C’est le pays qui est quasiment fermé tel que cela a été le cas, il y a peu, en 2023 je crois, quand un avion d’Air Côte d’Ivoire, dont un pneu du train avant avait crevé. Tous les vols vers Abidjan ont dû être déroutés vers les aéroports de Accra et Lomé.
Je vous laisse imaginer la cascade de préjudices, directs et indirects, que cela a pu causer aux compagnies et aux passagers.
Imaginons, dans un contexte régional marqué notamment par une recrudescence des attaques terroristes, que, pour une raison ou une autre, le président de la république soit contraint de décoller ou d’atterrir d’urgence avec son Airbus 319 et que cette seule piste soit paralysée.
En l’espèce, il n’aurait qu’une seule option ; appeler ses homologues ghanéen ou togolais pour, humblement, leur demander l’autorisation d’atterrir chez eux, le temps qu’une solution soit trouvée chez lui.
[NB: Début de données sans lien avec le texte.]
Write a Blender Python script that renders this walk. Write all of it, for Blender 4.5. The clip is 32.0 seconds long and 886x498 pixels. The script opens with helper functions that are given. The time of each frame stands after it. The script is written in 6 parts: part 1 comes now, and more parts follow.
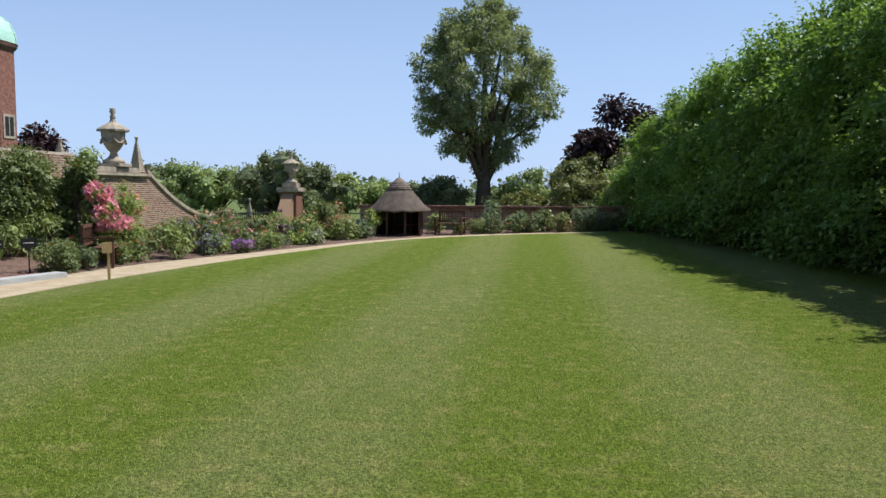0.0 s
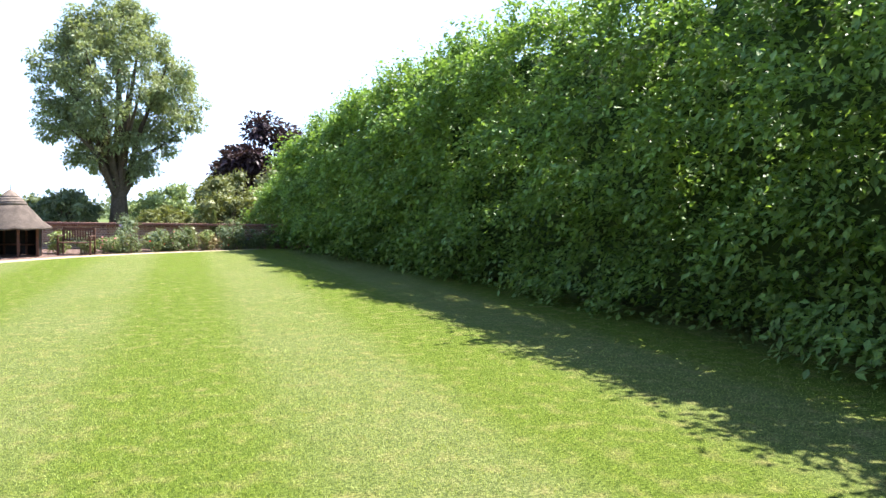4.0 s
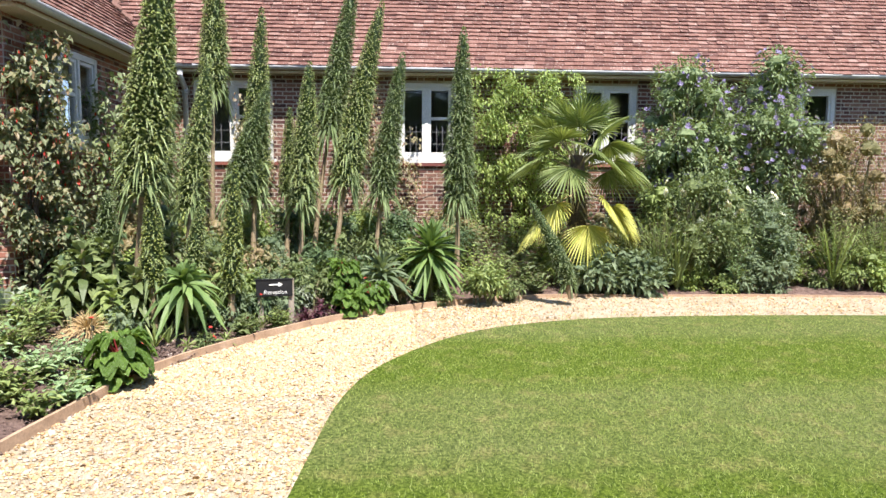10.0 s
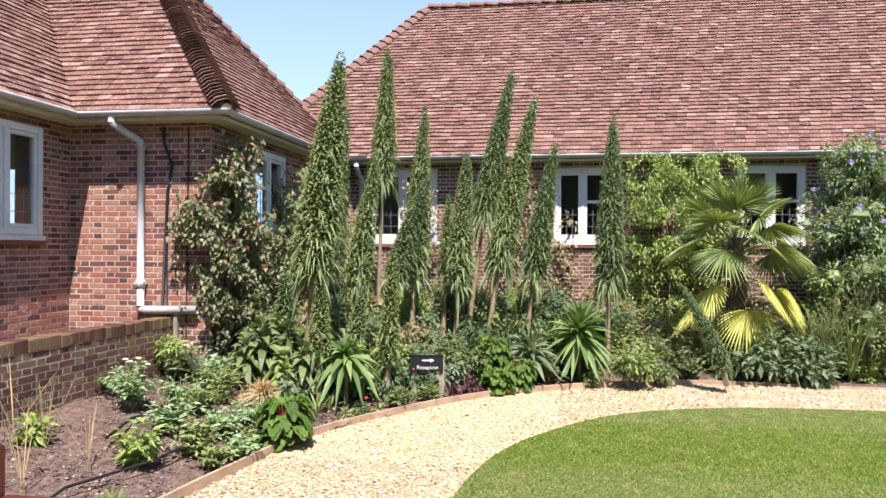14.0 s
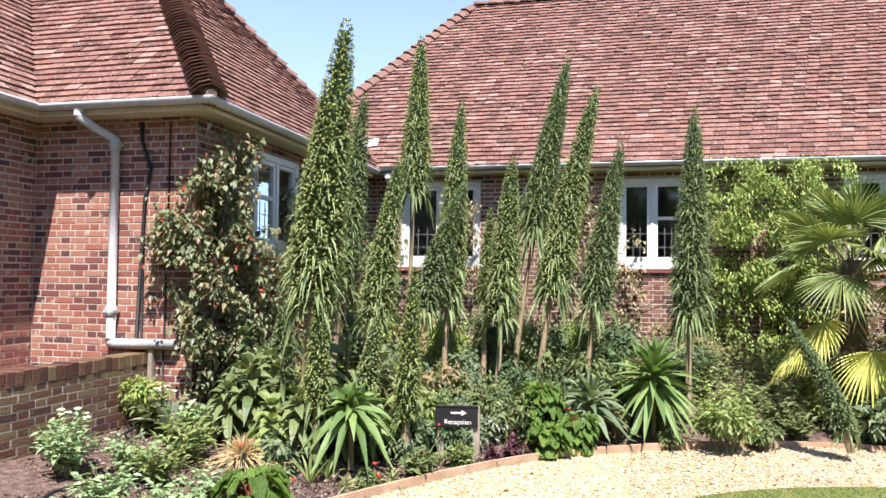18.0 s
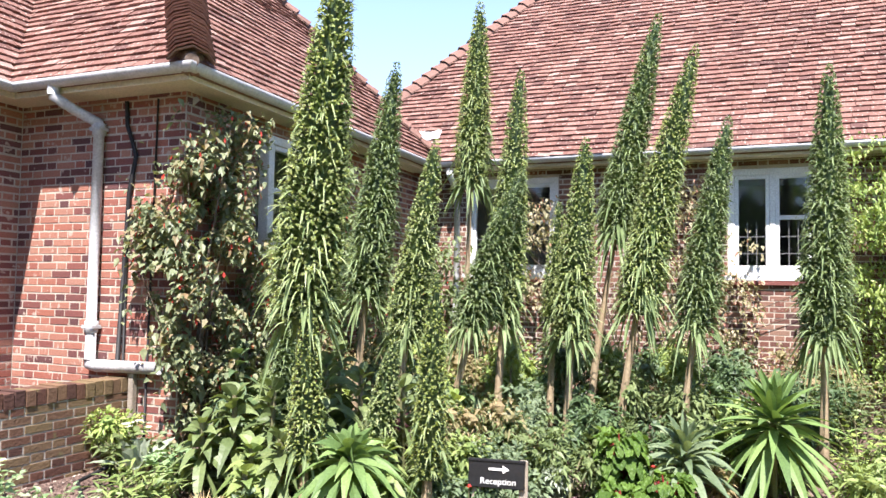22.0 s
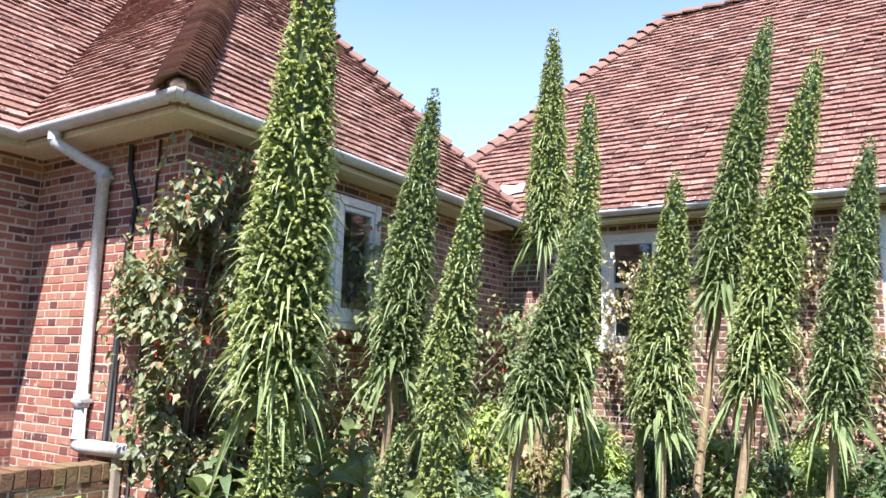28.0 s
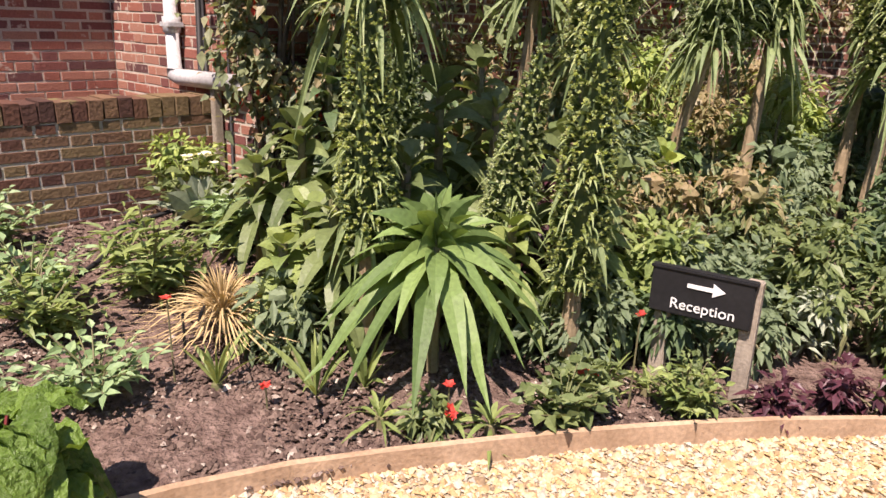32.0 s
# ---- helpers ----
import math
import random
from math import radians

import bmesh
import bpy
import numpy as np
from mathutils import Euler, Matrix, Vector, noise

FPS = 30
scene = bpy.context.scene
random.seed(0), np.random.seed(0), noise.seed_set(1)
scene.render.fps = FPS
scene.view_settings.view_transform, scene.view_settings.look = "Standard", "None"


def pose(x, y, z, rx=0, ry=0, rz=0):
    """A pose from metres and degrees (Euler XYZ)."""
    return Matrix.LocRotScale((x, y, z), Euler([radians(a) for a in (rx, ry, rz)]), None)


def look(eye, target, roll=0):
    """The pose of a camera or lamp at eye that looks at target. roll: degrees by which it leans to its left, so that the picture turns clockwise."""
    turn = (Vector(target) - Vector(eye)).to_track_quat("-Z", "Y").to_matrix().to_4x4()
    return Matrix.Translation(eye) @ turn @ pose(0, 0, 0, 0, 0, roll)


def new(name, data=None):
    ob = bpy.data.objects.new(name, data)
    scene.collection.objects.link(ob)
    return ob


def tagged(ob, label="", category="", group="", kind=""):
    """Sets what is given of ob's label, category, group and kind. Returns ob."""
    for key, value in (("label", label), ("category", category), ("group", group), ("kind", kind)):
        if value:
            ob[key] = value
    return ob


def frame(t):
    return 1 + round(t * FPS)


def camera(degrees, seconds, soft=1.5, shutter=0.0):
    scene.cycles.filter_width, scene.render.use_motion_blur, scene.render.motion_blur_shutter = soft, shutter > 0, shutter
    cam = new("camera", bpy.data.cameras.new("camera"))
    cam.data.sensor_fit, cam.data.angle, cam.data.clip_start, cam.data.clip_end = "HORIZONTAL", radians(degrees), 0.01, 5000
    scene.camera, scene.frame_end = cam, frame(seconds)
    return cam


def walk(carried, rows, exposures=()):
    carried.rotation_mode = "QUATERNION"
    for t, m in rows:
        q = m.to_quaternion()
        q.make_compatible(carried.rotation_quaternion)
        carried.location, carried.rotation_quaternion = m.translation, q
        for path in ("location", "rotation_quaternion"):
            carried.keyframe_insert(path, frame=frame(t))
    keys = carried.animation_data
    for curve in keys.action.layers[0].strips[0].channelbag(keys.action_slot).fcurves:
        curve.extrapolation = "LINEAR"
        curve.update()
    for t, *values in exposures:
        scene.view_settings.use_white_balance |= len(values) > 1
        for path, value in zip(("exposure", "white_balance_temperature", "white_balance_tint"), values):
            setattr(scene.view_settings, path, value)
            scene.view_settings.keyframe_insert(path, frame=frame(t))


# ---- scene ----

Fiers ivoiriens que nous sommes, notre souveraineté nationale et notre humilité en prendraient un sérieux coup.
Comment expliquerions-nous ou justifierons-nous que, dans notre sous-région, l’aéroport de Niamey, au Niger, un des pays les plus pauvres du monde, dispose de deux (2) pistes d’atterrissage, tout comme d’ailleurs ceux de Dakar, de Lagos ou de Nouakchott, en Mauritanie, et que celui d’Abidjan, 1ere puissance économique de l’Uemoa et 2e au niveau de la CEDEAO, et qui ambitionne de devenir un hub africain, n’en soit pas doté ?
Bouaké aurait pu servir de 2eme piste. Mais son aéroport n’étant pas certifié, il ne peut recevoir de vols civils internationaux. Dans le pire des cas, comme solution palliative et temporaire, il faudrait donc faire certifier Yamoussoukro ou Bouaké comme aéroports de déroutements, pour le cas où. Mais la certification implique notamment, pour des raisons de sécurité et de sûreté, que ces aéroports soient, au minimum, clôturés. Ce qui n’est actuellement m pas le cas pour ces deux aéroports.
De tout ce qui précède, la question que, légitimement, je me pose, c’est celle de savoir pourquoi nos autorités, ne prennent-elles pas cette question cruciale à bras le corps pour lui apporter, promptement, les évidentes solutions qui s’imposent ? À savoir, aménager une seconde piste.
Ce ne peut être une question de financement car, compte tenu de la configuration assez marécageuse du sous-sol de l’aéroport d’Abidjan (j’ai rédigé et négocié la convention de concession de cet aéroport en 1996), il faudrait, tout au plus, une trentaine de milliards pour le doter d’une 2e piste. Ce n’est clairement pas le mer à boire.
Le problème se situe donc ailleurs. Où exactement ? Je ne saurais le dire. Probablement une question de vision prospective et stratégique ou, pire, de volonté politique.
Pour ma part, je souhaiterais juste que ce problème, qui intègre aussi une question de souveraineté, et qui perdure depuis des décennies, soit réglé. C’est un cri de cœur patriotique qui, j’espère, sera entendu.